We love these students, and these families. We cannot wait to see what they grow into over the next four a half years. We’ve already started working with iCAN and community partners to assess their interests and strengths to help guide them in future careers. While 14 year olds can change their minds on a day-to-day basis, we know it’s valuable to get them thinking about what kind of schooling they want to pursue after high school, and how that impacts their dream job prospects. We’ll also be diving into the costs of college, and how a high GPA, well-rounded extra-curricular resume, and pursuing scholarships can reduce the burden of debt. And each student in Kids on Course will receive a scholarship if they stick with the program through 12th grade to pursue the degree, certificate or training necessary to live independently and proudly in a life of their choosing. We are so thankful for this opportunity to share in the success of these young people, and love every minute of being in their lives!

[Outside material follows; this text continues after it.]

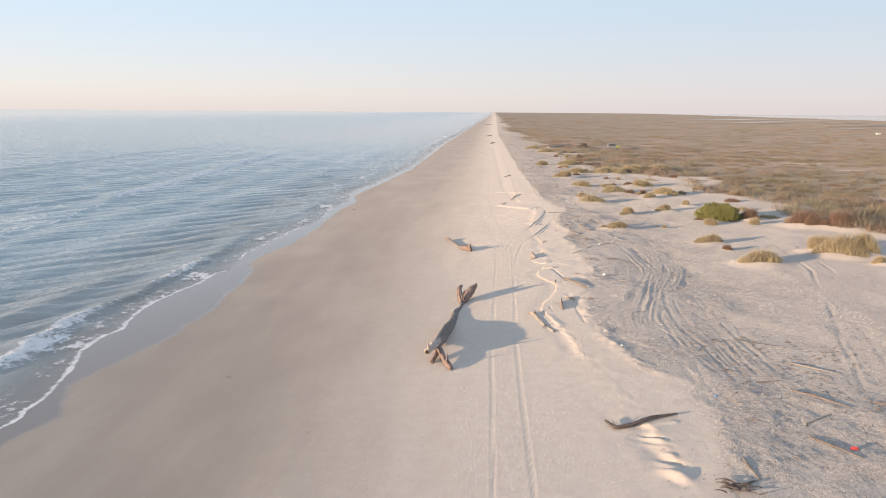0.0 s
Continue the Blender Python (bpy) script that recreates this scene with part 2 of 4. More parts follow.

– Beth Malicki, Kids on Course Program Leader

February 9, 2018

Girls on the Run

As our second semester begins it also means the start for a new season of Girls on the Run.  Last year I was lucky enough to be a part of Girls on the Run at Harrison Elementary and this year we are bringing the program to Grant Elementary for the first time!

Girls on the Run is offered for third-fifth grade students.  The 10-week program promotes girls creating a sense of self identity, making new friends, and promoting a positive self-image.  As the students get older and work their way closer to transitioning to middle school, building confidence in who they are is very crucial.  Girls on the Run offers a safe, friendly environment for them to do just that.  Every practice is broken down into two parts.  We always begin a practice together with a lesson.  “The Girls on the Run lessons encourage positive emotional, social, mental and physical development.”   After the lessons we begin the running portion.  The girls train for a 5K that takes place at the end of the season.  The 5K is a time for every Girls on the Run team from every school in the surrounding area to come together and celebrate the season.  Throughout their practices they set running goals and work towards accomplishing the 3.1 miles 5K run.  The goal of Girls on the Run is that they just move forward in any way that they can.

I am so excited to get Girls on the Run started here at Grant.  I think that this is an awesome opportunity for the girls in this school to grow both mentally and physically into strong, confident individuals.